## start RECORDED DATA

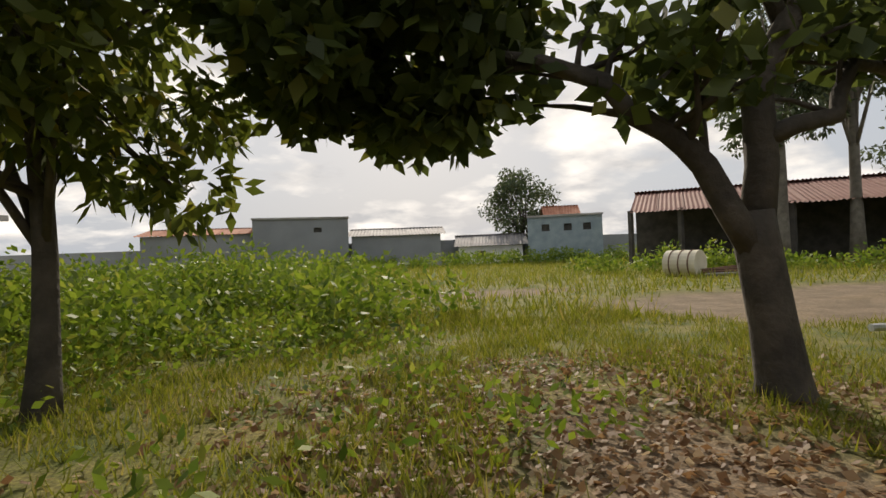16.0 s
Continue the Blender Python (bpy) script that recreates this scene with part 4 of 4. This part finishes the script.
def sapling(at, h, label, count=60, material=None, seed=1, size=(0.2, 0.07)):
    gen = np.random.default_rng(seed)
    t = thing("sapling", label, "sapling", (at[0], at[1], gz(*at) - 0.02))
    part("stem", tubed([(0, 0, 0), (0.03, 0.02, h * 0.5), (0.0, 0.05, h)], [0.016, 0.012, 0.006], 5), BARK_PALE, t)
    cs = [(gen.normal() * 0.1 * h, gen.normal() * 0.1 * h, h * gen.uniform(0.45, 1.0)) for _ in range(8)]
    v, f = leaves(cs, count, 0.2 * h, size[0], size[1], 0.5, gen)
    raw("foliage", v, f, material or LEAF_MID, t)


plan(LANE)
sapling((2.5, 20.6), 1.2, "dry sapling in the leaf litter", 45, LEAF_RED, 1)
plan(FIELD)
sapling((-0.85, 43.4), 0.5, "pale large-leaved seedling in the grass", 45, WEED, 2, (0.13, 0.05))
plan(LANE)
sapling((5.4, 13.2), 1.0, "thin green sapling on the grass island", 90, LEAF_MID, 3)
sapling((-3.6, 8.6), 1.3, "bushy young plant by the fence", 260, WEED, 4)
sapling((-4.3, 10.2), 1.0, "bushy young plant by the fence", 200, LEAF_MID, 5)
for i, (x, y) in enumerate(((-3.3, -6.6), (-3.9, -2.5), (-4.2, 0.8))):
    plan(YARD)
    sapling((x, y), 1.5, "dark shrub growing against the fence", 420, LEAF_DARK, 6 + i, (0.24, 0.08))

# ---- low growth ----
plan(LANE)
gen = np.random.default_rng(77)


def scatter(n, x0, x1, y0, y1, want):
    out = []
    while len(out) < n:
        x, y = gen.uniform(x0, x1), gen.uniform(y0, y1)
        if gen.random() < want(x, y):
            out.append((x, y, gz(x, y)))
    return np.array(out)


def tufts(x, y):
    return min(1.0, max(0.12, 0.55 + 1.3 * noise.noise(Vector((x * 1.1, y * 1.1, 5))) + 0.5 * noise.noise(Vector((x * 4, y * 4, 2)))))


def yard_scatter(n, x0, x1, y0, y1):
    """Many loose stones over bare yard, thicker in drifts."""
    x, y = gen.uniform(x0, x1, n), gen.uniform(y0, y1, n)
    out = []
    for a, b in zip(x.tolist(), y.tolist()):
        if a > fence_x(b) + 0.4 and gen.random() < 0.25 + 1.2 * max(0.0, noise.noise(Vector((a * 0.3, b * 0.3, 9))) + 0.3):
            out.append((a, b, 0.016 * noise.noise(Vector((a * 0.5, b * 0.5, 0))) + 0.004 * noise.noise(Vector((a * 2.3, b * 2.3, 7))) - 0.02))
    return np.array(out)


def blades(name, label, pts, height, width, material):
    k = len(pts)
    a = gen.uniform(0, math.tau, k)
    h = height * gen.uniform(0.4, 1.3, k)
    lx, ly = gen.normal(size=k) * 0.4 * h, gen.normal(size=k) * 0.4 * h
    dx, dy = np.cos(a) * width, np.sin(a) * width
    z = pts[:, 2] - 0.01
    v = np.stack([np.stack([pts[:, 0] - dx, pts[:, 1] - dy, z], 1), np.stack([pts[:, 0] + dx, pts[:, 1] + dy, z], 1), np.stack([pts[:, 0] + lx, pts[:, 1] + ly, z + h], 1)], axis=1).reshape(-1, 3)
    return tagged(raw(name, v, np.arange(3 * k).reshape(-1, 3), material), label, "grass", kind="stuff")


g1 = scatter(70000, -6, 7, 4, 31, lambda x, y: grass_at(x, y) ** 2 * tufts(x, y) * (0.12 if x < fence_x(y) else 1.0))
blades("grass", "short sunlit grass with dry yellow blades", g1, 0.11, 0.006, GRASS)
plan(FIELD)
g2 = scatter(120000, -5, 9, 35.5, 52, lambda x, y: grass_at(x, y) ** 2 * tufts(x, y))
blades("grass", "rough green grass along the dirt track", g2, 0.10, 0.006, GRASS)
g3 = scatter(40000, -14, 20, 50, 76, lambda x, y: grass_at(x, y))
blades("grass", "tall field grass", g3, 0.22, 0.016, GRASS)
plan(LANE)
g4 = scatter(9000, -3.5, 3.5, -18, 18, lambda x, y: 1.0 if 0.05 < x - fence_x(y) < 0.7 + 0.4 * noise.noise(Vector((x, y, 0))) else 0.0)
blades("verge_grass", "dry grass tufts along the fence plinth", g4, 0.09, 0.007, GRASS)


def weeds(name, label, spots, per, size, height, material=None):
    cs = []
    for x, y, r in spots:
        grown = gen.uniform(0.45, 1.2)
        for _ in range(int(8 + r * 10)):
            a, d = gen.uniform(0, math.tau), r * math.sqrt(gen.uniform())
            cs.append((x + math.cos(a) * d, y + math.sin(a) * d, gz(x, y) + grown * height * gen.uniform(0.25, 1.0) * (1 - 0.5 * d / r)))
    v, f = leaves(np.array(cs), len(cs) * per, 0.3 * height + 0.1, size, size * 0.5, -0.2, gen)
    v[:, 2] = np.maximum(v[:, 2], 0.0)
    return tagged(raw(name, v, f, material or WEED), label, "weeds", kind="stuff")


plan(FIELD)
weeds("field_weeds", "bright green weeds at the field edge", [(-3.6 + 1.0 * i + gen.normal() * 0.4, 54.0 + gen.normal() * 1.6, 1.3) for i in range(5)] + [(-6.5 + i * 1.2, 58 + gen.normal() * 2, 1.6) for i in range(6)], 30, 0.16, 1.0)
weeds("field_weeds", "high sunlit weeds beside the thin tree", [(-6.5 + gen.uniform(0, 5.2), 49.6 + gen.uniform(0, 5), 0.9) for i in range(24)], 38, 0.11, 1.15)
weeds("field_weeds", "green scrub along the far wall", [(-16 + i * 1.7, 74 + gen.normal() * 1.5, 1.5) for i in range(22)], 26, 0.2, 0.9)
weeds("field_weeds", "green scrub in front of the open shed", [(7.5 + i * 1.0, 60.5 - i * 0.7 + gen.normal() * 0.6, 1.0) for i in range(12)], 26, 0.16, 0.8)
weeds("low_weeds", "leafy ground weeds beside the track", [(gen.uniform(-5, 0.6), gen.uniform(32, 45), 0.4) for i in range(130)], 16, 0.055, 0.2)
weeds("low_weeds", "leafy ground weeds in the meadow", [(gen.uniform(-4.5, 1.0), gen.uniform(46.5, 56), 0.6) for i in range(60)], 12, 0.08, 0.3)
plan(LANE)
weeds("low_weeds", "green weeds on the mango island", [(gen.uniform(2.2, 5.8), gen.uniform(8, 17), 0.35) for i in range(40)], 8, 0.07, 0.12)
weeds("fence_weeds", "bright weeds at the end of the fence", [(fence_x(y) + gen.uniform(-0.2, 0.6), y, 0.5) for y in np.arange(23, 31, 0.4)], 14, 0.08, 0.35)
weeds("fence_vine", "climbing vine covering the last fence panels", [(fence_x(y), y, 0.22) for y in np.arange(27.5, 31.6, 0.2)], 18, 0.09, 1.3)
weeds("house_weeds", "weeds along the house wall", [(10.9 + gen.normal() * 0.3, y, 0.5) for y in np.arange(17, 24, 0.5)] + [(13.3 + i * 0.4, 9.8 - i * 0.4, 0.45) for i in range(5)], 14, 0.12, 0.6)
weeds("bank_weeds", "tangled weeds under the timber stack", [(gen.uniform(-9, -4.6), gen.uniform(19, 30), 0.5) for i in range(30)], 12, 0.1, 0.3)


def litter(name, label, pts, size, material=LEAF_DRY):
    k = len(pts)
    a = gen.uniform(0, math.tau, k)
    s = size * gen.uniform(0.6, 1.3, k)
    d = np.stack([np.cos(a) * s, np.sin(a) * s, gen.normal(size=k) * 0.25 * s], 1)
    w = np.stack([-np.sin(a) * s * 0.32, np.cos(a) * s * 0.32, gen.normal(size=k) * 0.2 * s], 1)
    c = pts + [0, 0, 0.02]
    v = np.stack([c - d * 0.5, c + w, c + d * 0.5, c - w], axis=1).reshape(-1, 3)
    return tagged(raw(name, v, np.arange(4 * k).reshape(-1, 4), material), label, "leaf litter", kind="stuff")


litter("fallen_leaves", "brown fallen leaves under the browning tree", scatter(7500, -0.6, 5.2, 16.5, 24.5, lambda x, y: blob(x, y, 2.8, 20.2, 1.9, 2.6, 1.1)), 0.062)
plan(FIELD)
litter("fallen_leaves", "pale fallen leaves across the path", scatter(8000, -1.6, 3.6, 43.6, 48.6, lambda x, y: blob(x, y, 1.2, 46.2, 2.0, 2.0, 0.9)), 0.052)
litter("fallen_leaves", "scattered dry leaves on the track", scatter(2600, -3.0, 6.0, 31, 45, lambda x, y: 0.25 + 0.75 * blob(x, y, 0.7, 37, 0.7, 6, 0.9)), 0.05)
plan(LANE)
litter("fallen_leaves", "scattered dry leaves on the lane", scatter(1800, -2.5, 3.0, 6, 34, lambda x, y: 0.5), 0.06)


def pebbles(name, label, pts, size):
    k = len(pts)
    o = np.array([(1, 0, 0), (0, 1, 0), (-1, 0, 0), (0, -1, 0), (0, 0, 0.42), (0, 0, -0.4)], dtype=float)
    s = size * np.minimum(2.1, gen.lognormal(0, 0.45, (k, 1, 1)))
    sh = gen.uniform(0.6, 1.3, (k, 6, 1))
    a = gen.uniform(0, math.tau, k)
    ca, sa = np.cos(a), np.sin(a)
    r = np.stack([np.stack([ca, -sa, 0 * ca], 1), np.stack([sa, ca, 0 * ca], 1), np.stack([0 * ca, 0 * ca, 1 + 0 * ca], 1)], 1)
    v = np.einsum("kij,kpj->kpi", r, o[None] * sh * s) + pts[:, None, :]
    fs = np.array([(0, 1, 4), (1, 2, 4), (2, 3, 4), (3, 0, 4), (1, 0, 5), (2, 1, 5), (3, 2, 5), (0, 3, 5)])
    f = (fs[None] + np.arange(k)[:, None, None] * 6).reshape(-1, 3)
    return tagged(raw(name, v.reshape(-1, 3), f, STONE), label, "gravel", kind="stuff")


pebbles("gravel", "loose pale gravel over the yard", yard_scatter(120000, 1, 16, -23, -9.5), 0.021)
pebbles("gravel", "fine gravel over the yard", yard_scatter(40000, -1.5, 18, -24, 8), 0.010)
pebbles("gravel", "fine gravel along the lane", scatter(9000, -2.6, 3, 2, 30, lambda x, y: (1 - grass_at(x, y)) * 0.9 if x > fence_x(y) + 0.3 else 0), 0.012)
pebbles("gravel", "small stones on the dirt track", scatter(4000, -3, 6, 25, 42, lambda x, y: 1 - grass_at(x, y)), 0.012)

## end RECORDED DATA
## start RECORDED DATA

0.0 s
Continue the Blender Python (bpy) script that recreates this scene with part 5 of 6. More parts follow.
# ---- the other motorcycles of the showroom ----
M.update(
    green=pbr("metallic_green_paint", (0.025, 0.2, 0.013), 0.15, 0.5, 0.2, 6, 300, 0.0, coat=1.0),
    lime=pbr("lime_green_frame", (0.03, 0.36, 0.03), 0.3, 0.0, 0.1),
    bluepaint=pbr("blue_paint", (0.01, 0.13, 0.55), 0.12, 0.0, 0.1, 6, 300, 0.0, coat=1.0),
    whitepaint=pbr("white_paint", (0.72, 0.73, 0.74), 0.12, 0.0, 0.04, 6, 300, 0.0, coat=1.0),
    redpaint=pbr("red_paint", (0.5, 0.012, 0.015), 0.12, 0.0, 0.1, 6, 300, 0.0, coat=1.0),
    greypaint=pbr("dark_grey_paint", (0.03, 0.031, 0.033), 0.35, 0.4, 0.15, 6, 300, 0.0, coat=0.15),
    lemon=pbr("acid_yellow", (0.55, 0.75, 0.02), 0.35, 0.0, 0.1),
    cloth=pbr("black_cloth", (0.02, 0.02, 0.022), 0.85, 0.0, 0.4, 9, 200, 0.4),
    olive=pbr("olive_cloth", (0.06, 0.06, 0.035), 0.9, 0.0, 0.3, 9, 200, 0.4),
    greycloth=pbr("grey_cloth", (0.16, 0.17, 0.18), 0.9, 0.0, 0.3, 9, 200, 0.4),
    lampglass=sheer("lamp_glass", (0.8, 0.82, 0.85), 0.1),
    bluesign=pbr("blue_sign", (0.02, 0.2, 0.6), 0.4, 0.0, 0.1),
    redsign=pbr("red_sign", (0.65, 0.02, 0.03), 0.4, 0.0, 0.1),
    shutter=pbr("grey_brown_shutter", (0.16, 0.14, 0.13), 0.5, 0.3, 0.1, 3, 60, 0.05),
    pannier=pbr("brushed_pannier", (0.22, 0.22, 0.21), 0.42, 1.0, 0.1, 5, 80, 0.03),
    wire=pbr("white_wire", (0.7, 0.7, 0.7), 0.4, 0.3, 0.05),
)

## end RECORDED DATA
## start RECORDED DATA

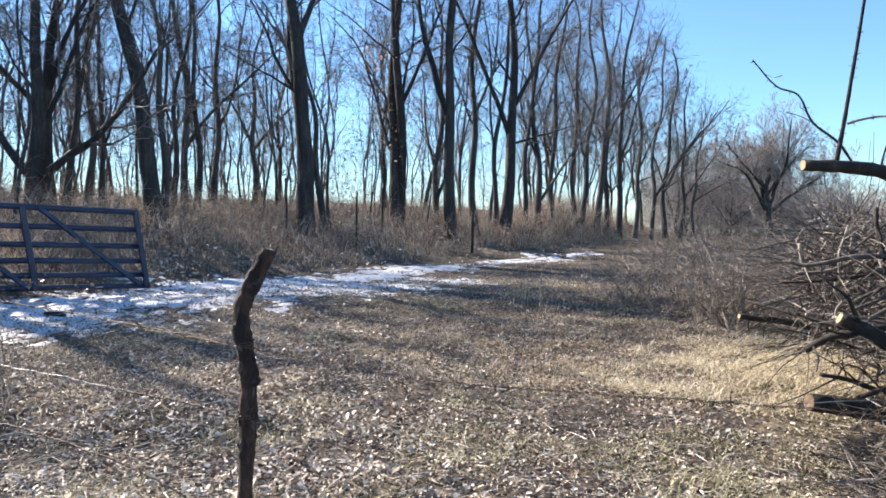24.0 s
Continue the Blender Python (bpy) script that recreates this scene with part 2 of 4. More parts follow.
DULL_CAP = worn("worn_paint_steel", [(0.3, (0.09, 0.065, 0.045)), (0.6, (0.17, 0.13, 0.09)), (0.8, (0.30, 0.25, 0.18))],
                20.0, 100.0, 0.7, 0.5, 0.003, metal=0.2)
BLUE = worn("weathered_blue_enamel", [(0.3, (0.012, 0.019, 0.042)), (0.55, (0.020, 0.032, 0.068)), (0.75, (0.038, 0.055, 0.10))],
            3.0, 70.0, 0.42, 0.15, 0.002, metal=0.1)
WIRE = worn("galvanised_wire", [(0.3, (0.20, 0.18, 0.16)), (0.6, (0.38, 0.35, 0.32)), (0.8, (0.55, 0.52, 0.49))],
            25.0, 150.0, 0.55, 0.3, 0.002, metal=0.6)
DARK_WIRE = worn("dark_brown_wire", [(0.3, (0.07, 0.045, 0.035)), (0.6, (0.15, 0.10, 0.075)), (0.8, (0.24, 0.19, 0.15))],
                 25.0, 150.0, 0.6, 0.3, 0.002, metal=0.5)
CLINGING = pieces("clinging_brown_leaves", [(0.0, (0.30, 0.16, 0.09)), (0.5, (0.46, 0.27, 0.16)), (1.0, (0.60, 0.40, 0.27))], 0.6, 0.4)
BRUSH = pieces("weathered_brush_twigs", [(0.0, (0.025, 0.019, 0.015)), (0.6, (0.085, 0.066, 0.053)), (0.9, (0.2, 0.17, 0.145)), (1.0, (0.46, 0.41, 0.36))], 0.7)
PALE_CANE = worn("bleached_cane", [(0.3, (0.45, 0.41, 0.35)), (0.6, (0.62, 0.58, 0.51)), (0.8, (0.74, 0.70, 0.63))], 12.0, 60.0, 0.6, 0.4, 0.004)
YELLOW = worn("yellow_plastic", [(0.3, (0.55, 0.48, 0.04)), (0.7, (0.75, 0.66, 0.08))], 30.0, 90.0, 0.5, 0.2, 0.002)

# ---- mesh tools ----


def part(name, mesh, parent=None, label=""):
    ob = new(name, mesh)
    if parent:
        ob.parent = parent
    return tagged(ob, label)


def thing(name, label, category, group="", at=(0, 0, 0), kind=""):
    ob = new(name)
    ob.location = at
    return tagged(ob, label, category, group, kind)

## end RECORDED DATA

YOUR GOAL
Transcribe word for word the lines from the one holding "4. More parts follow." through the one holding "return tagged(ob, label, category, group, kind)". Include both, and add nothing.

OUTPUT BELOW
Continue the Blender Python (bpy) script that recreates this scene with part 2 of 4. More parts follow.
DULL_CAP = worn("worn_paint_steel", [(0.3, (0.09, 0.065, 0.045)), (0.6, (0.17, 0.13, 0.09)), (0.8, (0.30, 0.25, 0.18))],
                20.0, 100.0, 0.7, 0.5, 0.003, metal=0.2)
BLUE = worn("weathered_blue_enamel", [(0.3, (0.012, 0.019, 0.042)), (0.55, (0.020, 0.032, 0.068)), (0.75, (0.038, 0.055, 0.10))],
            3.0, 70.0, 0.42, 0.15, 0.002, metal=0.1)
WIRE = worn("galvanised_wire", [(0.3, (0.20, 0.18, 0.16)), (0.6, (0.38, 0.35, 0.32)), (0.8, (0.55, 0.52, 0.49))],
            25.0, 150.0, 0.55, 0.3, 0.002, metal=0.6)
DARK_WIRE = worn("dark_brown_wire", [(0.3, (0.07, 0.045, 0.035)), (0.6, (0.15, 0.10, 0.075)), (0.8, (0.24, 0.19, 0.15))],
                 25.0, 150.0, 0.6, 0.3, 0.002, metal=0.5)
CLINGING = pieces("clinging_brown_leaves", [(0.0, (0.30, 0.16, 0.09)), (0.5, (0.46, 0.27, 0.16)), (1.0, (0.60, 0.40, 0.27))], 0.6, 0.4)
BRUSH = pieces("weathered_brush_twigs", [(0.0, (0.025, 0.019, 0.015)), (0.6, (0.085, 0.066, 0.053)), (0.9, (0.2, 0.17, 0.145)), (1.0, (0.46, 0.41, 0.36))], 0.7)
PALE_CANE = worn("bleached_cane", [(0.3, (0.45, 0.41, 0.35)), (0.6, (0.62, 0.58, 0.51)), (0.8, (0.74, 0.70, 0.63))], 12.0, 60.0, 0.6, 0.4, 0.004)
YELLOW = worn("yellow_plastic", [(0.3, (0.55, 0.48, 0.04)), (0.7, (0.75, 0.66, 0.08))], 30.0, 90.0, 0.5, 0.2, 0.002)

# ---- mesh tools ----


def part(name, mesh, parent=None, label=""):
    ob = new(name, mesh)
    if parent:
        ob.parent = parent
    return tagged(ob, label)


def thing(name, label, category, group="", at=(0, 0, 0), kind=""):
    ob = new(name)
    ob.location = at
    return tagged(ob, label, category, group, kind)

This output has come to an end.